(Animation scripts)
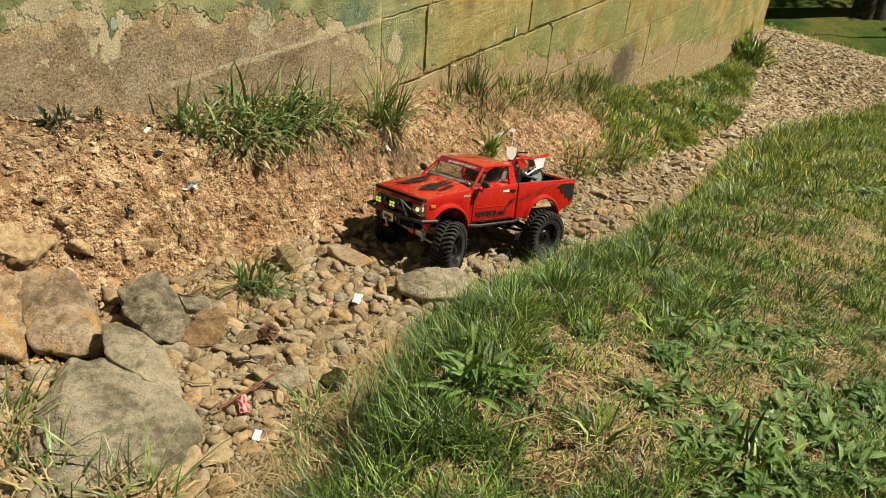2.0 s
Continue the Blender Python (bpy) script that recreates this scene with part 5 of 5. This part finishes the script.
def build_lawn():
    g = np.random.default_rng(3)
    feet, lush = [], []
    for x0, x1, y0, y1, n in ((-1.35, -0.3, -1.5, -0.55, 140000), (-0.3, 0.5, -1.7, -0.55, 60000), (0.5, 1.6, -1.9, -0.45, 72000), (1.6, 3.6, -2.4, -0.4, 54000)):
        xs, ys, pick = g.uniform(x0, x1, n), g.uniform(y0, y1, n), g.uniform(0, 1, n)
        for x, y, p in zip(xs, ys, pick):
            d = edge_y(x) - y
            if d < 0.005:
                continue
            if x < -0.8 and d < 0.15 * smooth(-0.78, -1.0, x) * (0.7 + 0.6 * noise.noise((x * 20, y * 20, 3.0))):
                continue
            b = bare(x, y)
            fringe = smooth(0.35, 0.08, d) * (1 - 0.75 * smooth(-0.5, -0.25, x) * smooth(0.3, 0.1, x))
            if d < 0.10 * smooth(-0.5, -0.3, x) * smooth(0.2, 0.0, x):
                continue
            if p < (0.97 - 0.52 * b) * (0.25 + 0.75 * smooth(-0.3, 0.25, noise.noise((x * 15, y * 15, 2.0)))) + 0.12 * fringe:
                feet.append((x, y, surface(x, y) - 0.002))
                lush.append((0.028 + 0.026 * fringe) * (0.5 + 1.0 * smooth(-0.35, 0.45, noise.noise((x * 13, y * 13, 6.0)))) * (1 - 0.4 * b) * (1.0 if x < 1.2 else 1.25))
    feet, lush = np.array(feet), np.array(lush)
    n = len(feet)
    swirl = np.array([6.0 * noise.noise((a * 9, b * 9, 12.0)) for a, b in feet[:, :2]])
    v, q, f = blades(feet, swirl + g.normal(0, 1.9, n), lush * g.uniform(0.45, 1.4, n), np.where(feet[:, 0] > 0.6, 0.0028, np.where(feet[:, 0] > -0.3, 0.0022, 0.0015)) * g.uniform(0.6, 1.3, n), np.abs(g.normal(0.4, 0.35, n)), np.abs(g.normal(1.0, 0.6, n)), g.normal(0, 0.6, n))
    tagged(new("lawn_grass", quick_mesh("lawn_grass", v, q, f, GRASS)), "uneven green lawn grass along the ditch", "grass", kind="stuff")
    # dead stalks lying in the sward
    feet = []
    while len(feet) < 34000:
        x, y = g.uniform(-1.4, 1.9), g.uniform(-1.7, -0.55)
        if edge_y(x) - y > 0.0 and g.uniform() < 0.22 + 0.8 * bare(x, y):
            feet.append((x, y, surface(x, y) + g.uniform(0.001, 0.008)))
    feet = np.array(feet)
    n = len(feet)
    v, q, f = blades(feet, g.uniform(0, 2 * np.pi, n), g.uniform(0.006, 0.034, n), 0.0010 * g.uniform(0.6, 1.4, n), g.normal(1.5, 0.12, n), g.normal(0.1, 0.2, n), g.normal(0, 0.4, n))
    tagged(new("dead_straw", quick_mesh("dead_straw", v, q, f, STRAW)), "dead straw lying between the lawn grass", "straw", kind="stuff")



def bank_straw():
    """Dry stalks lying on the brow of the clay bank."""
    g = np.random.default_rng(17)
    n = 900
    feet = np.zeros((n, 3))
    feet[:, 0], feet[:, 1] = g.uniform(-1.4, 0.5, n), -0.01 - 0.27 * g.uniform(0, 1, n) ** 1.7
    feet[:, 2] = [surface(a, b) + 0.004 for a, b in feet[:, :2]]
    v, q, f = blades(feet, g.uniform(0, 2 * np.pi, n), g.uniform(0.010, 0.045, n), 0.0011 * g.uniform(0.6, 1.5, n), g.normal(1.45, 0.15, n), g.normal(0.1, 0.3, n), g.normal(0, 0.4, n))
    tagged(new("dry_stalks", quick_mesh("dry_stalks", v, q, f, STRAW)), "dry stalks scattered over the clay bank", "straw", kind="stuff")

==

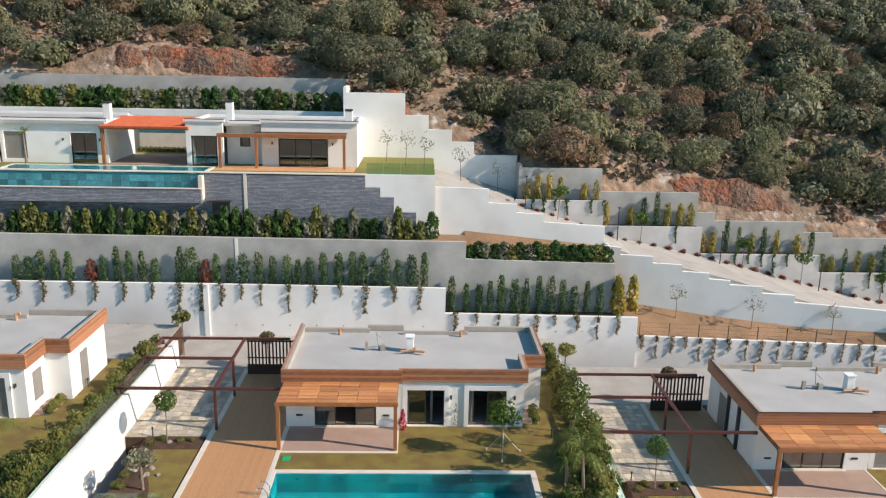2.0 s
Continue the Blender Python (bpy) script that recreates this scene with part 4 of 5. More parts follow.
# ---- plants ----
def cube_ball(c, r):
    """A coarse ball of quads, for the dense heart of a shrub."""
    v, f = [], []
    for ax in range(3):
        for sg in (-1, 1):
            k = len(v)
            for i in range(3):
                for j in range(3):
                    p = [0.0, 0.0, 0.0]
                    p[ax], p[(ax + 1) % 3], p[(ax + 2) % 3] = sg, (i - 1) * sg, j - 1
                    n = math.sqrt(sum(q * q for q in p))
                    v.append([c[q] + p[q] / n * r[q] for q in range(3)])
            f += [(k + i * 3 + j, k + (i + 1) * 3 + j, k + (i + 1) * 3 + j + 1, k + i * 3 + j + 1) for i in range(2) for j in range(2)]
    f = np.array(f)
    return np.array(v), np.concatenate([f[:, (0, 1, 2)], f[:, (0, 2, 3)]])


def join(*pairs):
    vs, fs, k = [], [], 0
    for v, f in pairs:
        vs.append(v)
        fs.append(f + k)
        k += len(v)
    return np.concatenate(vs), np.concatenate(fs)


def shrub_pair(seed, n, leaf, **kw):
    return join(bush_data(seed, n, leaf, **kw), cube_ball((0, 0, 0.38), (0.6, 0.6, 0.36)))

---

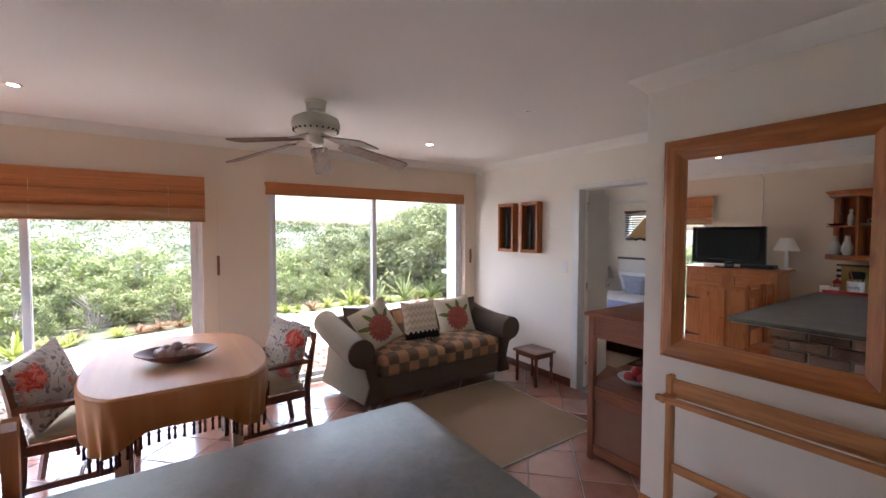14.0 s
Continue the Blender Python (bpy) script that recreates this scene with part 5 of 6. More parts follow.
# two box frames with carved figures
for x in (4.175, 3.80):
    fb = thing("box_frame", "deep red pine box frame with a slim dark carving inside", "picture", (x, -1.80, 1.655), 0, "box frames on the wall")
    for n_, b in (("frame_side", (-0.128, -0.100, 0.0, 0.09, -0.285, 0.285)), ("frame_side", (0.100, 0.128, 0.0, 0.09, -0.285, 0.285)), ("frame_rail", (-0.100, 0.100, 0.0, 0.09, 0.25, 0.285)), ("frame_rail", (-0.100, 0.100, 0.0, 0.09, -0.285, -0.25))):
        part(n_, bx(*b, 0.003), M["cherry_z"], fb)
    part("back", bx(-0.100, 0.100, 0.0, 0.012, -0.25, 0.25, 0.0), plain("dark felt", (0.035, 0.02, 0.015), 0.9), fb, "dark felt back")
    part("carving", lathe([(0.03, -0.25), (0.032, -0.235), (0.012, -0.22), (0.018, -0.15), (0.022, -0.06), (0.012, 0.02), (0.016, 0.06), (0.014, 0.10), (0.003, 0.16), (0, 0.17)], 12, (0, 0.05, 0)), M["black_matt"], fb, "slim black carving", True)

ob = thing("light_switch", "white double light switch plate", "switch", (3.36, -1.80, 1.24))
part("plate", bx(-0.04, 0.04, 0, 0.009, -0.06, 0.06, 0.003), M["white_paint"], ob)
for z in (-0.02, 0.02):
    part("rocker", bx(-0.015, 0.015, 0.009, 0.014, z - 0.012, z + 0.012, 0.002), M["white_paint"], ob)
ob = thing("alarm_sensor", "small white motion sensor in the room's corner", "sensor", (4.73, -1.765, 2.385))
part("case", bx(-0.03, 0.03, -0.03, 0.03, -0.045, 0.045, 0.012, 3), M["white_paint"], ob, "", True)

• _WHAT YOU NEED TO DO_
In the listing above, locate the line containing "5. More parts follow." and the line containing "(0.6, 0.6, 0.36)))". Extract those two lines and every line between them, exactly as written, and only those.

• _EXERCISE ANSWER_
Continue the Blender Python (bpy) script that recreates this scene with part 4 of 5. More parts follow.
# ---- plants ----
def cube_ball(c, r):
    """A coarse ball of quads, for the dense heart of a shrub."""
    v, f = [], []
    for ax in range(3):
        for sg in (-1, 1):
            k = len(v)
            for i in range(3):
                for j in range(3):
                    p = [0.0, 0.0, 0.0]
                    p[ax], p[(ax + 1) % 3], p[(ax + 2) % 3] = sg, (i - 1) * sg, j - 1
                    n = math.sqrt(sum(q * q for q in p))
                    v.append([c[q] + p[q] / n * r[q] for q in range(3)])
            f += [(k + i * 3 + j, k + (i + 1) * 3 + j, k + (i + 1) * 3 + j + 1, k + i * 3 + j + 1) for i in range(2) for j in range(2)]
    f = np.array(f)
    return np.array(v), np.concatenate([f[:, (0, 1, 2)], f[:, (0, 2, 3)]])


def join(*pairs):
    vs, fs, k = [], [], 0
    for v, f in pairs:
        vs.append(v)
        fs.append(f + k)
        k += len(v)
    return np.concatenate(vs), np.concatenate(fs)


def shrub_pair(seed, n, leaf, **kw):
    return join(bush_data(seed, n, leaf, **kw), cube_ball((0, 0, 0.38), (0.6, 0.6, 0.36)))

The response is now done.